— start of PROVIDED DATA —

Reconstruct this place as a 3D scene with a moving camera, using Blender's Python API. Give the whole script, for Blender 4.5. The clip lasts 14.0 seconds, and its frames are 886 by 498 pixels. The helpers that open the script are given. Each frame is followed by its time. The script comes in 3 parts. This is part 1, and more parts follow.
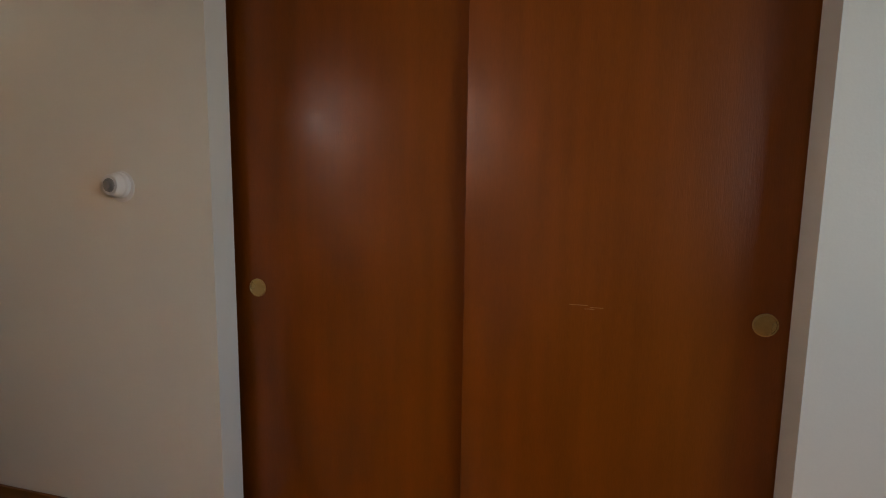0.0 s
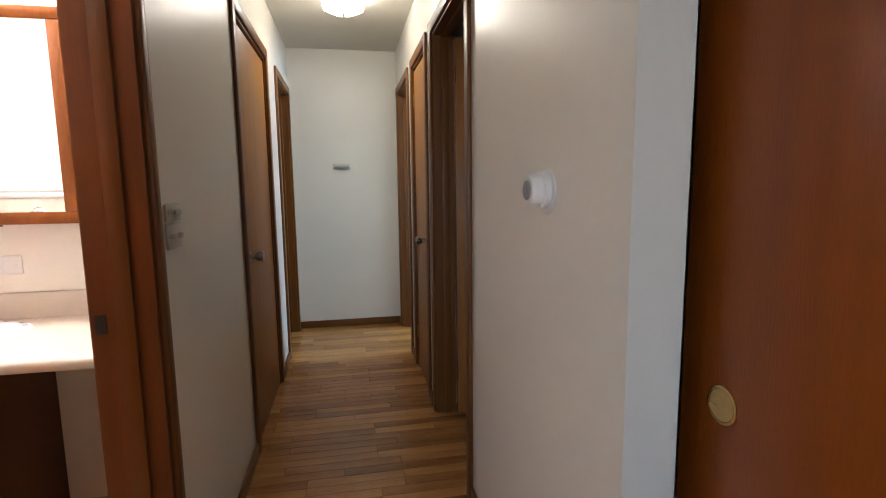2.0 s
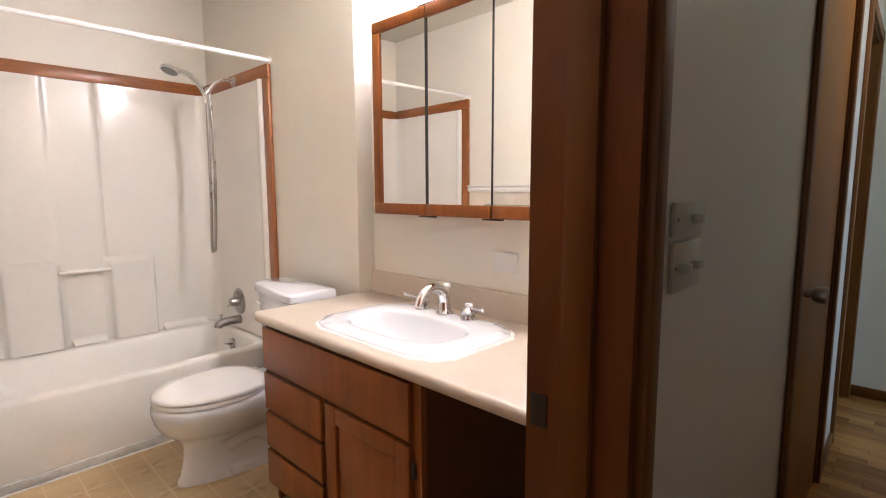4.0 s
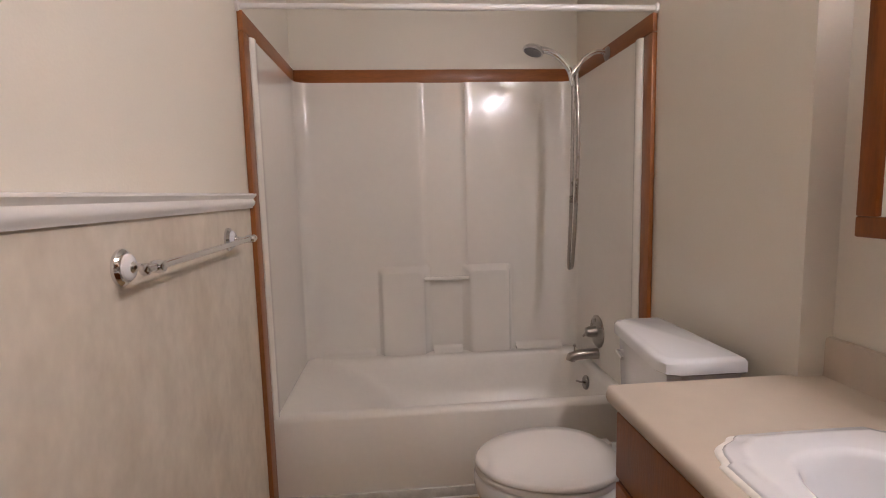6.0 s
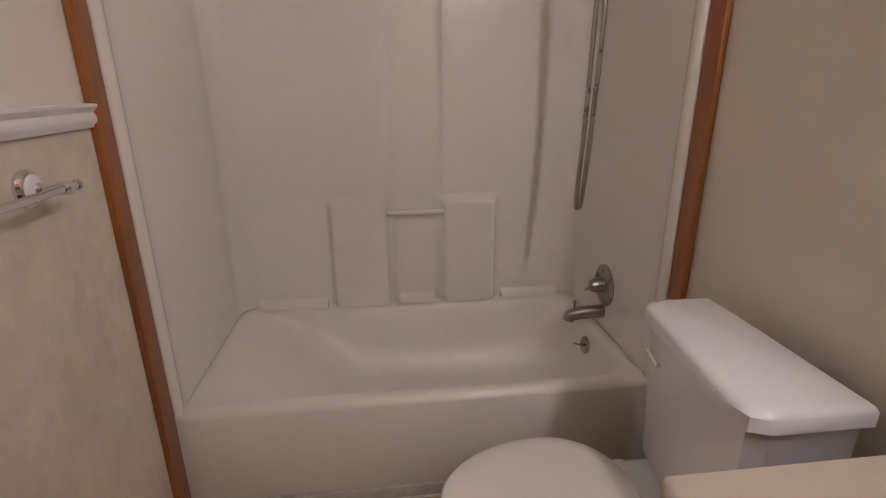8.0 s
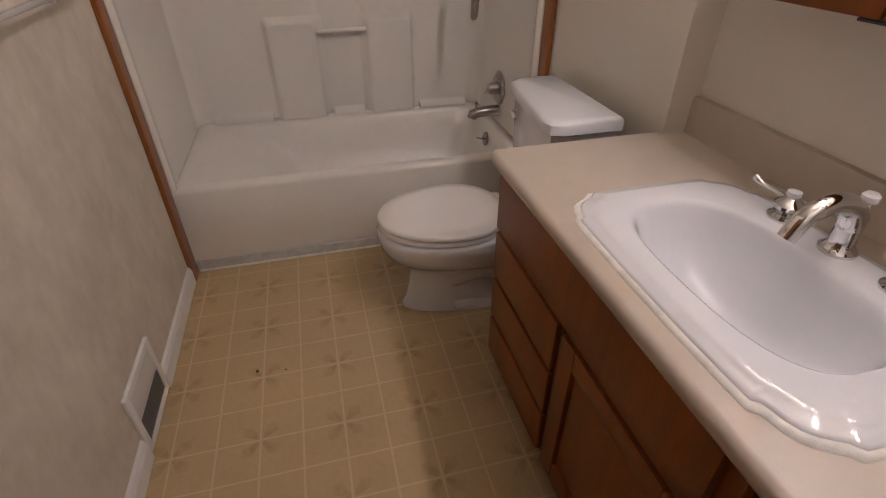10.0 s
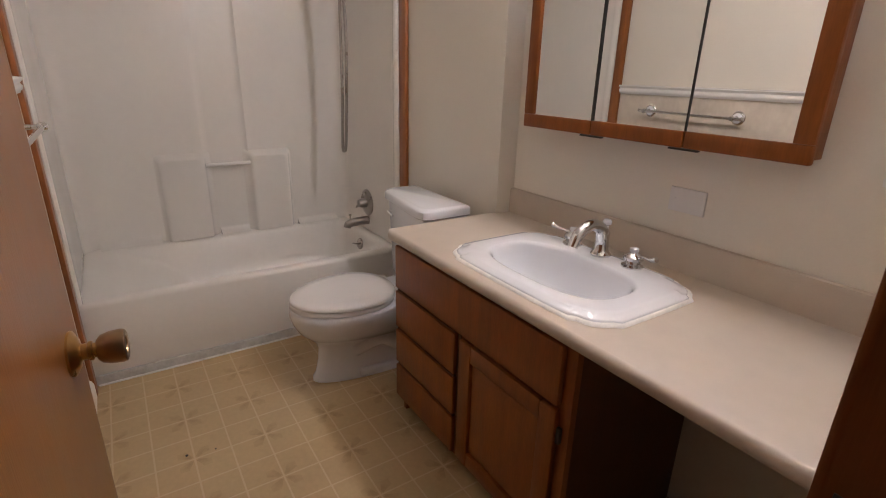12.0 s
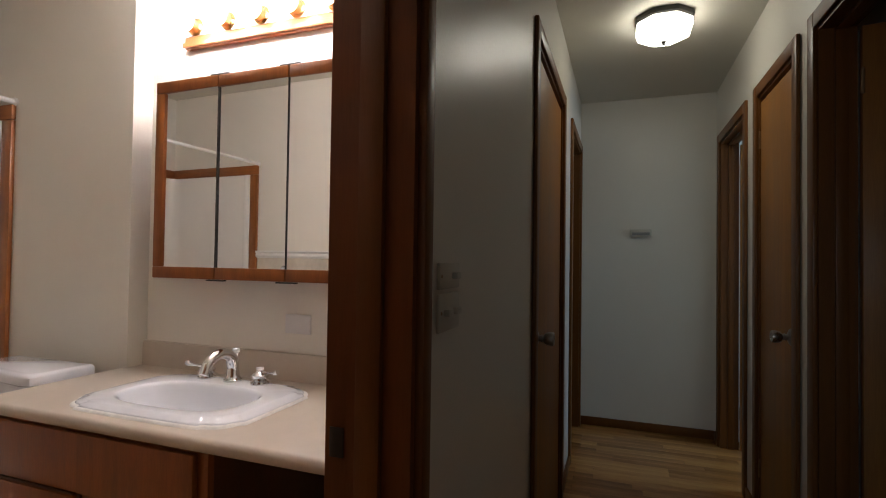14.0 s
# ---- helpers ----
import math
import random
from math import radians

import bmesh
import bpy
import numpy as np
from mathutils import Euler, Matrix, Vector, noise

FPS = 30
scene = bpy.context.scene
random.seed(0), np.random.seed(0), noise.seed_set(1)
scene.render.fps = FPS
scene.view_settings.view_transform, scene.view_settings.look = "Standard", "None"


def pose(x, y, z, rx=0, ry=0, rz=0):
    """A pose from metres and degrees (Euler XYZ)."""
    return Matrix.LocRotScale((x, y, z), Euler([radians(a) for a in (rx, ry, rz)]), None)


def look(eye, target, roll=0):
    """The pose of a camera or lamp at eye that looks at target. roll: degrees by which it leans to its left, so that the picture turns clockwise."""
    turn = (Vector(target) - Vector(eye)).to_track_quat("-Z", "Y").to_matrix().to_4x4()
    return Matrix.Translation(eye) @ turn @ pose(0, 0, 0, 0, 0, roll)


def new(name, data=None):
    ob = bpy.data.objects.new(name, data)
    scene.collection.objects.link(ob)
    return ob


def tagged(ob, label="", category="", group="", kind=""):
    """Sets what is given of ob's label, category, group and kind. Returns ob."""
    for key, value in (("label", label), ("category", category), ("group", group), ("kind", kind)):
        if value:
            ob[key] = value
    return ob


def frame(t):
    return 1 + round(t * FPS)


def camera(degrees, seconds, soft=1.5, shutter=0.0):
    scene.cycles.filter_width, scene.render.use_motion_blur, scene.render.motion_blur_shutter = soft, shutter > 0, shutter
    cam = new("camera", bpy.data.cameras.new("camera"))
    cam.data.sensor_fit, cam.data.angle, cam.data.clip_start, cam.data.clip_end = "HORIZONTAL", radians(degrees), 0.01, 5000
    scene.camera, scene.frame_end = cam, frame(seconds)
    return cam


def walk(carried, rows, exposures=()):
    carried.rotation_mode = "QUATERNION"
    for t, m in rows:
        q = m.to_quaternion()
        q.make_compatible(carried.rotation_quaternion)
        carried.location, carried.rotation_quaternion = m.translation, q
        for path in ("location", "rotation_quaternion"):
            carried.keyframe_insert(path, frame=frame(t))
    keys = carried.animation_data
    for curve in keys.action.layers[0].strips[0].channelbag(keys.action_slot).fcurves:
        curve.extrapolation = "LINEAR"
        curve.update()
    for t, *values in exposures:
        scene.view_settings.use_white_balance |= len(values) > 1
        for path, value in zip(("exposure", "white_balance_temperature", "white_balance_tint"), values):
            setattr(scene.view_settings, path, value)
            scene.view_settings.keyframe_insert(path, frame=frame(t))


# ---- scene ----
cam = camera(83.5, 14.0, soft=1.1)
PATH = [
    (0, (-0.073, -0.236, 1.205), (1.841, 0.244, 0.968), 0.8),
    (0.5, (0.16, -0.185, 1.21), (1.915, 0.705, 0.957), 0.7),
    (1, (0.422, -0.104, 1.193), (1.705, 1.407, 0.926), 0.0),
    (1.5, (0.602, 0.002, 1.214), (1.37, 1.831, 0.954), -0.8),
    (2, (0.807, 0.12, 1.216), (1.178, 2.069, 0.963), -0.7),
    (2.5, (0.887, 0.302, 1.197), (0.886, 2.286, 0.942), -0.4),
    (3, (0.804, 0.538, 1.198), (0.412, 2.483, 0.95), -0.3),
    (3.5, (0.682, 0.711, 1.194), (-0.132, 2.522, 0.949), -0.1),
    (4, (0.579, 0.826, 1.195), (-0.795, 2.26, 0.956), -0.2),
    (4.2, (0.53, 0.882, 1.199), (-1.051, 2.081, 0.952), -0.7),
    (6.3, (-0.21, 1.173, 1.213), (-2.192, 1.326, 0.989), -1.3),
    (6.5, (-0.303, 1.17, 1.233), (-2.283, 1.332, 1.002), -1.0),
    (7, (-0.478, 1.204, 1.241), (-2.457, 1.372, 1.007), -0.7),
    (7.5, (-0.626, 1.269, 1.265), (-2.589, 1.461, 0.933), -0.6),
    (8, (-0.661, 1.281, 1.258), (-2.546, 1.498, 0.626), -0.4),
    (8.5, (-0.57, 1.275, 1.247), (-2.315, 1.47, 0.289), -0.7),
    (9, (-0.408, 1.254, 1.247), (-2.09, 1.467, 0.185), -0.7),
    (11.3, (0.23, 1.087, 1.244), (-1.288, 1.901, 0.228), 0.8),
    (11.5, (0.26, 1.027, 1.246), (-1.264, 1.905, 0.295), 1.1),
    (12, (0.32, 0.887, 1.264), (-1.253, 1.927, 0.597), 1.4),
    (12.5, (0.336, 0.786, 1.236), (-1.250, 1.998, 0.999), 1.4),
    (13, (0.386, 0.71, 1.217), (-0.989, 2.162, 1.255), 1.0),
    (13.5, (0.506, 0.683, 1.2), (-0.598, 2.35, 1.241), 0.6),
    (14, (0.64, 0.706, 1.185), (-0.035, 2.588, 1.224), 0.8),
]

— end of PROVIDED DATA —
— start of PROVIDED DATA —

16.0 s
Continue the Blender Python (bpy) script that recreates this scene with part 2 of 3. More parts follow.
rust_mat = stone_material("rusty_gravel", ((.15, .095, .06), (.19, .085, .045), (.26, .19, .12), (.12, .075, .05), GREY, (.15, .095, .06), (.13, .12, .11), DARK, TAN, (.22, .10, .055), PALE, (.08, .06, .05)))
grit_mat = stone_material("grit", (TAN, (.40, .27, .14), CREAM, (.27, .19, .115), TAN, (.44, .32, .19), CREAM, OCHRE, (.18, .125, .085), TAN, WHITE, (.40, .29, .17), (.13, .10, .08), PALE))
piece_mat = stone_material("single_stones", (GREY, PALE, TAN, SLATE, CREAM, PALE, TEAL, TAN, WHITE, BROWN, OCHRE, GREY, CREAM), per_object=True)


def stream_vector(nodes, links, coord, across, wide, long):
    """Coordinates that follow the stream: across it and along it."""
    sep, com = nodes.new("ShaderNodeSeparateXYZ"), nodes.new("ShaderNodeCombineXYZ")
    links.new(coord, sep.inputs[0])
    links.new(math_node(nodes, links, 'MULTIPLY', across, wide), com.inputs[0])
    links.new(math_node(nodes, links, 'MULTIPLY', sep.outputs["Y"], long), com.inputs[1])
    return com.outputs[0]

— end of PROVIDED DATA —
— start of PROVIDED DATA —

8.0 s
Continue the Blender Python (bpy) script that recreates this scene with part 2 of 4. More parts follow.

— end of PROVIDED DATA —

Copy out the listing above from the line containing "Reconstruct this place" to the line containing "scene.collection.objects.link(ob)", both included, exactly as written and minus the images.

Reconstruct this place as a 3D scene with a moving camera, using Blender's Python API. Give the whole script, for Blender 4.5. The clip lasts 14.0 seconds, and its frames are 886 by 498 pixels. The helpers that open the script are given. Each frame is followed by its time. The script comes in 3 parts. This is part 1, and more parts follow.
0.0 s
2.0 s
4.0 s
6.0 s
8.0 s
10.0 s
12.0 s
14.0 s
# ---- helpers ----
import math
import random
from math import radians

import bmesh
import bpy
import numpy as np
from mathutils import Euler, Matrix, Vector, noise

FPS = 30
scene = bpy.context.scene
random.seed(0), np.random.seed(0), noise.seed_set(1)
scene.render.fps = FPS
scene.view_settings.view_transform, scene.view_settings.look = "Standard", "None"


def pose(x, y, z, rx=0, ry=0, rz=0):
    """A pose from metres and degrees (Euler XYZ)."""
    return Matrix.LocRotScale((x, y, z), Euler([radians(a) for a in (rx, ry, rz)]), None)


def look(eye, target, roll=0):
    """The pose of a camera or lamp at eye that looks at target. roll: degrees by which it leans to its left, so that the picture turns clockwise."""
    turn = (Vector(target) - Vector(eye)).to_track_quat("-Z", "Y").to_matrix().to_4x4()
    return Matrix.Translation(eye) @ turn @ pose(0, 0, 0, 0, 0, roll)


def new(name, data=None):
    ob = bpy.data.objects.new(name, data)
    scene.collection.objects.link(ob)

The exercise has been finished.